Your instructions: Look below for the line containing "More parts follow."; from there through the line containing "205), (-210, 20)]", both lines included, please set down each line exactly and nothing else.

--- Begin ---

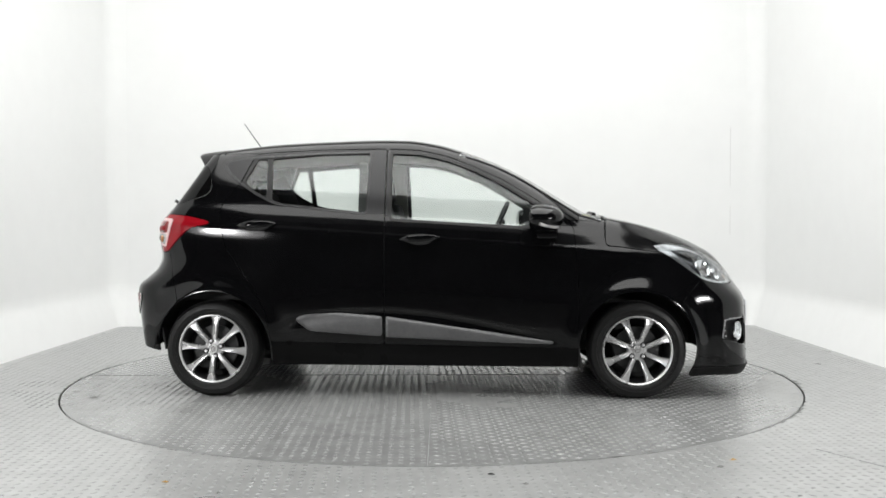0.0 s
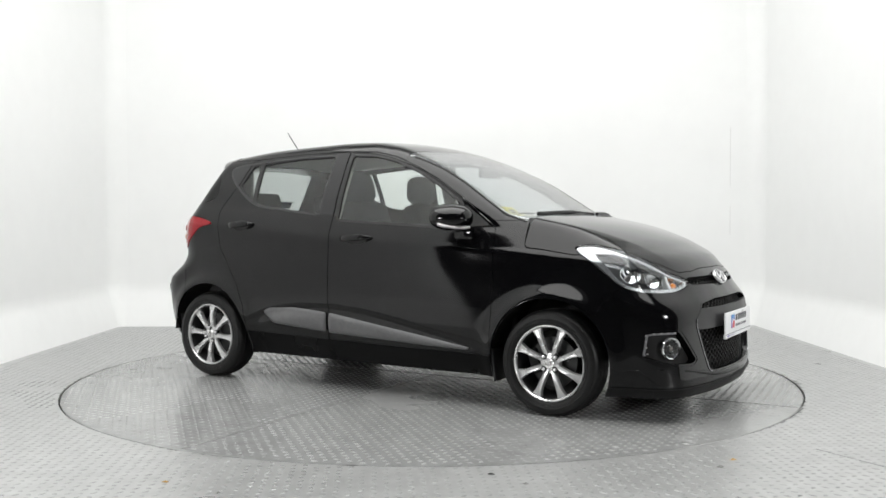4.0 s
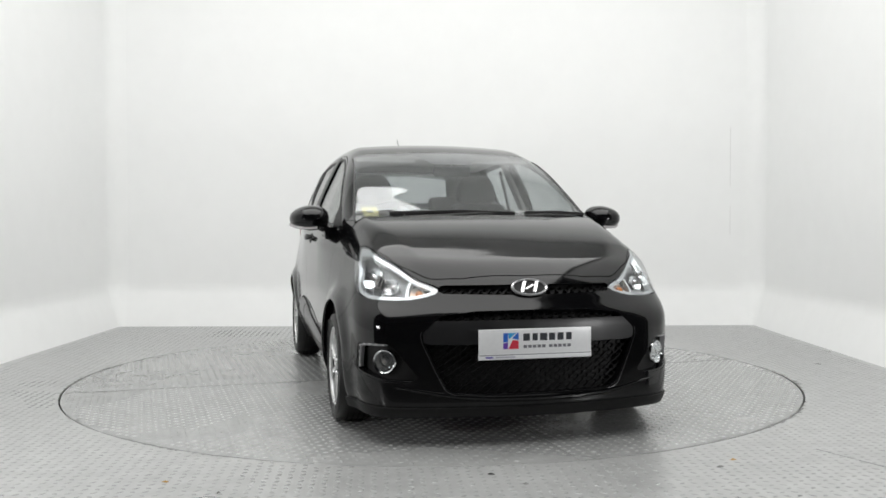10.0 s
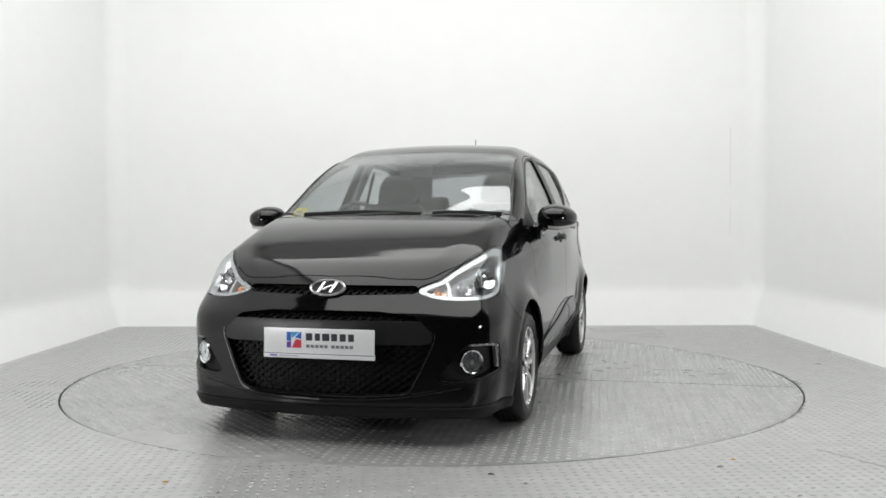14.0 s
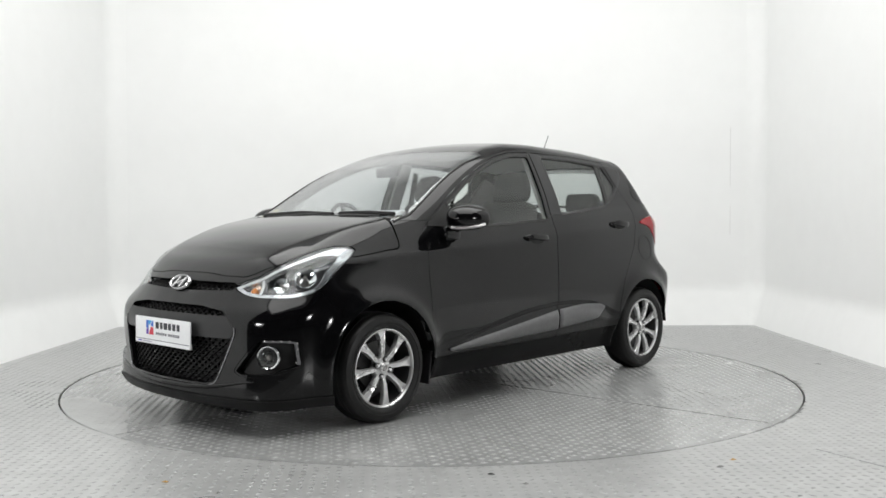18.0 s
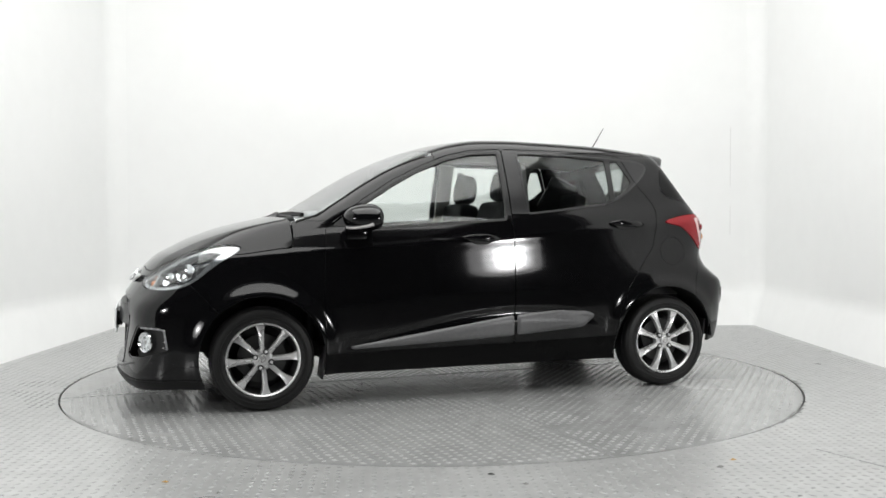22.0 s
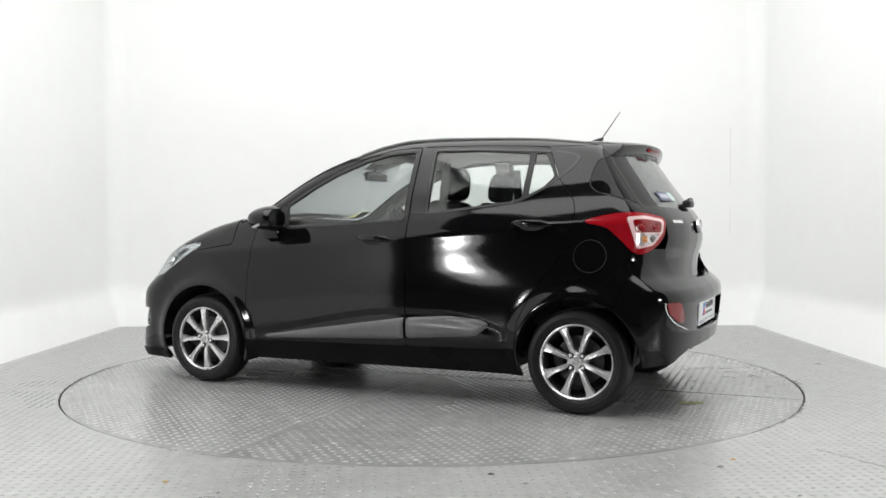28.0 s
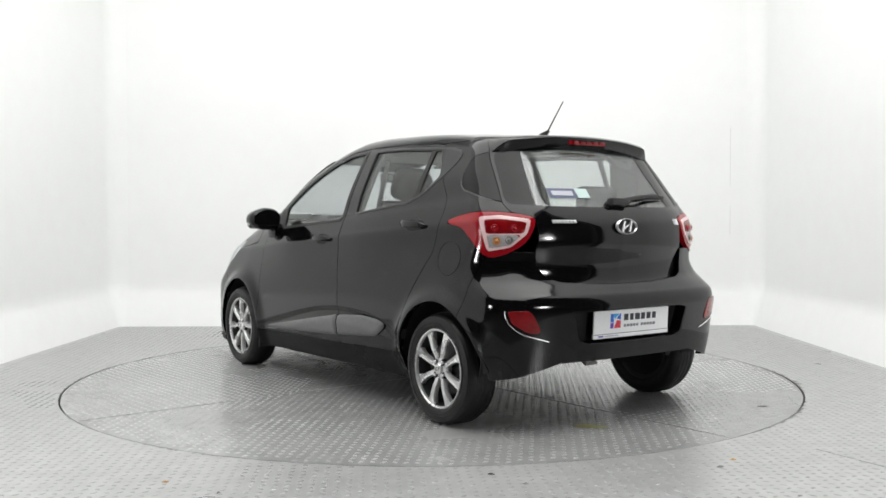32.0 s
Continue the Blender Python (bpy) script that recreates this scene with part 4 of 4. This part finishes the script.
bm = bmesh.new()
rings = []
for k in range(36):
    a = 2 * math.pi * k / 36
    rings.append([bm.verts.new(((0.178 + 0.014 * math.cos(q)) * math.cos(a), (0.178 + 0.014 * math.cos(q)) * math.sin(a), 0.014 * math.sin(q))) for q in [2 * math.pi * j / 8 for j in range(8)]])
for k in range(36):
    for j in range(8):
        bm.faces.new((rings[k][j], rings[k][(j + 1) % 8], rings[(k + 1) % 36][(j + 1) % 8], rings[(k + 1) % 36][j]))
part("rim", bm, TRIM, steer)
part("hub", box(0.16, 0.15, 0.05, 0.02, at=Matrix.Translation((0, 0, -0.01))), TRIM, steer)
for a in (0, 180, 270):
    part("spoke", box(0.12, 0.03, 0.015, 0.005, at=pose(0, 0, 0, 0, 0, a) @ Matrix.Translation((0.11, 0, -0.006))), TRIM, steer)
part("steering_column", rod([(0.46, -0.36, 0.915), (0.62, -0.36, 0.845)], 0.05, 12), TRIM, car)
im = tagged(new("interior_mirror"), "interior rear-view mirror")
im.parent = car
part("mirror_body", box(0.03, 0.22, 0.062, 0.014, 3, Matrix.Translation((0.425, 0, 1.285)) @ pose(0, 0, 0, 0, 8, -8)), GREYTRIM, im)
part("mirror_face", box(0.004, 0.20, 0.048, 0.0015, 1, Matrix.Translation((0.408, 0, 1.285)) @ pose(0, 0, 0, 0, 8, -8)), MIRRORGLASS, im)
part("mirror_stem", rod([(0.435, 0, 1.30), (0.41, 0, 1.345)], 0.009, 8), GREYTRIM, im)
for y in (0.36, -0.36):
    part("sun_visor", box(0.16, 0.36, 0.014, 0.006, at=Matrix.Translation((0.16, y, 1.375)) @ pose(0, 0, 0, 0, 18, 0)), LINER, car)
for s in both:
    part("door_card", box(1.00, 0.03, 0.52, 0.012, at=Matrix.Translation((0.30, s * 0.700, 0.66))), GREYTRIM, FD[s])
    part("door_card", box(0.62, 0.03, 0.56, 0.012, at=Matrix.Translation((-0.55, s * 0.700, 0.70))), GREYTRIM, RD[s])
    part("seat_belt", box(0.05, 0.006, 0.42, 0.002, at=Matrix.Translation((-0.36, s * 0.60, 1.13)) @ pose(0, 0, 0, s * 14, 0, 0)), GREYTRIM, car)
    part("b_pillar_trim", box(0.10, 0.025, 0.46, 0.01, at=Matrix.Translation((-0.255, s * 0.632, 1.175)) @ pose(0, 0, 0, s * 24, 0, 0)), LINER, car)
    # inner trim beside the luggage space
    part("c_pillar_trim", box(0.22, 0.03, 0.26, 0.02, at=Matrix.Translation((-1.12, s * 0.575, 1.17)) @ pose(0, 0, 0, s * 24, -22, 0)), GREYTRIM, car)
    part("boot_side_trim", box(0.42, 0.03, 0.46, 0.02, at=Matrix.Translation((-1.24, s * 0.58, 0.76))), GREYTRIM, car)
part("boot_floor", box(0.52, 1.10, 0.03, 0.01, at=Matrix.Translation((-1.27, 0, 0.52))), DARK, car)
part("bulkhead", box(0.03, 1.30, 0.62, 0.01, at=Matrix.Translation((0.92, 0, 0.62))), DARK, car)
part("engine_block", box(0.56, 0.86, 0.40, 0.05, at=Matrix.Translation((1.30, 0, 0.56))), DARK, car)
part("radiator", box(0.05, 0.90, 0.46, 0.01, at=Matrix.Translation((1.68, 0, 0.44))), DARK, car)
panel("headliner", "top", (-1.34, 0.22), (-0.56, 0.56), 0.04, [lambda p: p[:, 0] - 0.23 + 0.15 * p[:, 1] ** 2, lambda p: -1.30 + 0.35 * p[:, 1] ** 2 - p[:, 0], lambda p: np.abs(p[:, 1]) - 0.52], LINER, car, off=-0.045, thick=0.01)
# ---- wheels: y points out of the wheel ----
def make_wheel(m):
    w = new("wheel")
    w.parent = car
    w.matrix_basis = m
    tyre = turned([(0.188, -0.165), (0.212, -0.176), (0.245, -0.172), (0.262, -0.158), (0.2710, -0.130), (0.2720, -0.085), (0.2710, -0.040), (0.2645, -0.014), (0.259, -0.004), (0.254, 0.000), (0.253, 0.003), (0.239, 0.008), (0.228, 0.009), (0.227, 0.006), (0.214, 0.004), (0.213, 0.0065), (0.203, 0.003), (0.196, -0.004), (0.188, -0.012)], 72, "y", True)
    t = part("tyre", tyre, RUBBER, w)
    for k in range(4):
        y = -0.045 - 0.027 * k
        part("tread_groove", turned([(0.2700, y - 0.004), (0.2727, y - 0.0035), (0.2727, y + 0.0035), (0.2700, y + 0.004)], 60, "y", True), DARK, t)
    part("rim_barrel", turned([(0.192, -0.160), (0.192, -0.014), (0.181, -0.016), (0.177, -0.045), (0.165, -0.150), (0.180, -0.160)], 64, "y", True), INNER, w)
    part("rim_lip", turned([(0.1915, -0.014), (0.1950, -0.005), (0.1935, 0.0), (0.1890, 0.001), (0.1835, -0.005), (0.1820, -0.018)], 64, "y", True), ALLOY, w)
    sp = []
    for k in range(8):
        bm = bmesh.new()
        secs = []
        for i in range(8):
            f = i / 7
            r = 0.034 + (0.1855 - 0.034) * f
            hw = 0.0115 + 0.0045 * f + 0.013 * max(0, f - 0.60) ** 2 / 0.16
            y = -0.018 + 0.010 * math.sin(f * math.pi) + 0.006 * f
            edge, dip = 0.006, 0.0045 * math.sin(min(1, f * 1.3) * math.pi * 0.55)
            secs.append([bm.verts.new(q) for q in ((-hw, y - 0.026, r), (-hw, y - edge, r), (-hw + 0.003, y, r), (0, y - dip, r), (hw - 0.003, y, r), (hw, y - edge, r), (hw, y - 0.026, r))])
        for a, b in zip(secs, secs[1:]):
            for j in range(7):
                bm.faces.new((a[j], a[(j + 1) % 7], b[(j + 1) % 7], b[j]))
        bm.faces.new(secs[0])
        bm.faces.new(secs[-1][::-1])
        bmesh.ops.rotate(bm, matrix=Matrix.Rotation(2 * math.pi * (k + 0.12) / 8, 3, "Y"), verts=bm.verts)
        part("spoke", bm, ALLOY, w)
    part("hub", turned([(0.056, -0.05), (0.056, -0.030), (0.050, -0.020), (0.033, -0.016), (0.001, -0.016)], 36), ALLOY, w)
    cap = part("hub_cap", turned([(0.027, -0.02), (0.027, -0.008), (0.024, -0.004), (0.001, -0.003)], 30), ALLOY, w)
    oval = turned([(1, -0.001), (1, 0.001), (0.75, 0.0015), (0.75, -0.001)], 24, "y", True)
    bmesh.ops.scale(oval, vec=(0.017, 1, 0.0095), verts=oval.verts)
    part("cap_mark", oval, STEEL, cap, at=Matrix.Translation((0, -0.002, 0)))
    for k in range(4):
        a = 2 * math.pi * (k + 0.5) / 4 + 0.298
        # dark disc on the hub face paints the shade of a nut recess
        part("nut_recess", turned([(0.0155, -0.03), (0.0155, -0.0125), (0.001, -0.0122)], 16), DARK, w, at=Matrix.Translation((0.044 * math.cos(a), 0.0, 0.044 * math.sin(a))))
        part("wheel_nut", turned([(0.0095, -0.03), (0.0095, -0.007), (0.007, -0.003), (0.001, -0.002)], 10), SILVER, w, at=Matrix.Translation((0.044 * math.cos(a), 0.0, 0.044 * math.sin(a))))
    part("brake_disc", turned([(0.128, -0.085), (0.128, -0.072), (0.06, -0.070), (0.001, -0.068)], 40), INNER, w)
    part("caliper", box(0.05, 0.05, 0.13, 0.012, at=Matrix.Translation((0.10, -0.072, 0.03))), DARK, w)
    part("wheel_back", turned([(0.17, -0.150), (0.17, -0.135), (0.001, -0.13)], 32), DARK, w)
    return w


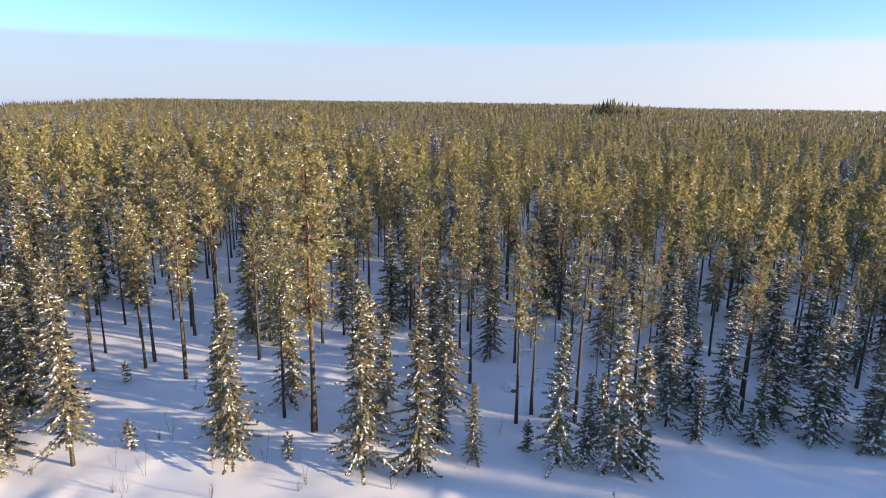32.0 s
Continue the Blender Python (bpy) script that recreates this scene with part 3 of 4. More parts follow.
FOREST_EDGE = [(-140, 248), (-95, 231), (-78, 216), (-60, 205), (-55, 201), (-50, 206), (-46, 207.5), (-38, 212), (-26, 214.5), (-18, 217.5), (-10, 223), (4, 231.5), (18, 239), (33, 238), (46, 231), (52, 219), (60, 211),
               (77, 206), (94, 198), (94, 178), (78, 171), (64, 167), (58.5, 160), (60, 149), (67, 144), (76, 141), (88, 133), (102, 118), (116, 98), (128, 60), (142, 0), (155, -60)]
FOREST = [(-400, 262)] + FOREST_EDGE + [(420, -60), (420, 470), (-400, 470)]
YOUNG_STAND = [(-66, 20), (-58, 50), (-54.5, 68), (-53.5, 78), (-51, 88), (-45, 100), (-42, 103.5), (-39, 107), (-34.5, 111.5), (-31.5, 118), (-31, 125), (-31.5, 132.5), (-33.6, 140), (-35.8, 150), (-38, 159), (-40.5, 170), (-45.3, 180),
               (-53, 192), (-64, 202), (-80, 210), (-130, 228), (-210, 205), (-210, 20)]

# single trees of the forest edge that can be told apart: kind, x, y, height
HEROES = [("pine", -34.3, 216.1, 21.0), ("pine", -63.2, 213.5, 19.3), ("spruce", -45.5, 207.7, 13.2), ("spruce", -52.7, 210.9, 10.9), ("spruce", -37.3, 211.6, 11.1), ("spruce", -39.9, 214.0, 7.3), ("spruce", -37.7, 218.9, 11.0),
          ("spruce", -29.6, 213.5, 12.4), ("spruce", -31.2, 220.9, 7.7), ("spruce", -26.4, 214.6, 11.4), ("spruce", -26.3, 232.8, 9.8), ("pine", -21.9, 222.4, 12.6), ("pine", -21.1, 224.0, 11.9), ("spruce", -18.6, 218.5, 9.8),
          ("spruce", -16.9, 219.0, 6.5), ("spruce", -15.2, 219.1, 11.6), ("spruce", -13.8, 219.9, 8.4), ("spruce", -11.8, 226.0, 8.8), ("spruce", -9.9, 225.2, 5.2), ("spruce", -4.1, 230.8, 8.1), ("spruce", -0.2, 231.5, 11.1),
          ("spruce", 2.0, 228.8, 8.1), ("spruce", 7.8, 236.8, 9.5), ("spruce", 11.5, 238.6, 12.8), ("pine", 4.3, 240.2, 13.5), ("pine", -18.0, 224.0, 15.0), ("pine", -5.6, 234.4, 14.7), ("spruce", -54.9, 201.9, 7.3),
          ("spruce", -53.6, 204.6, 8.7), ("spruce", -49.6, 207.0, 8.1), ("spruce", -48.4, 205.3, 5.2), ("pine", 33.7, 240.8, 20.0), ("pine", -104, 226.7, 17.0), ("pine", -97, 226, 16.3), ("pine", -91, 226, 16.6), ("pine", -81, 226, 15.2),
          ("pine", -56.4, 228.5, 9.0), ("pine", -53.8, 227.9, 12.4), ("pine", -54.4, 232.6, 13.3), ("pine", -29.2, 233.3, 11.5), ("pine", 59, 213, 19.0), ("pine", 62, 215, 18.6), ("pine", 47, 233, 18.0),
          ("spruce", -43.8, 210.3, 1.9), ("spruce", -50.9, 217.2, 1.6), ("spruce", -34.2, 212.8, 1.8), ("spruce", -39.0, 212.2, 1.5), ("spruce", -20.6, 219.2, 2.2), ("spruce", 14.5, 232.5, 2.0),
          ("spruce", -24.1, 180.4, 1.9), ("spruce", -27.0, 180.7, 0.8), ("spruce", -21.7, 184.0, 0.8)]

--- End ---

Final result:
Continue the Blender Python (bpy) script that recreates this scene with part 3 of 4. More parts follow.
FOREST_EDGE = [(-140, 248), (-95, 231), (-78, 216), (-60, 205), (-55, 201), (-50, 206), (-46, 207.5), (-38, 212), (-26, 214.5), (-18, 217.5), (-10, 223), (4, 231.5), (18, 239), (33, 238), (46, 231), (52, 219), (60, 211),
               (77, 206), (94, 198), (94, 178), (78, 171), (64, 167), (58.5, 160), (60, 149), (67, 144), (76, 141), (88, 133), (102, 118), (116, 98), (128, 60), (142, 0), (155, -60)]
FOREST = [(-400, 262)] + FOREST_EDGE + [(420, -60), (420, 470), (-400, 470)]
YOUNG_STAND = [(-66, 20), (-58, 50), (-54.5, 68), (-53.5, 78), (-51, 88), (-45, 100), (-42, 103.5), (-39, 107), (-34.5, 111.5), (-31.5, 118), (-31, 125), (-31.5, 132.5), (-33.6, 140), (-35.8, 150), (-38, 159), (-40.5, 170), (-45.3, 180),
               (-53, 192), (-64, 202), (-80, 210), (-130, 228), (-210, 205), (-210, 20)]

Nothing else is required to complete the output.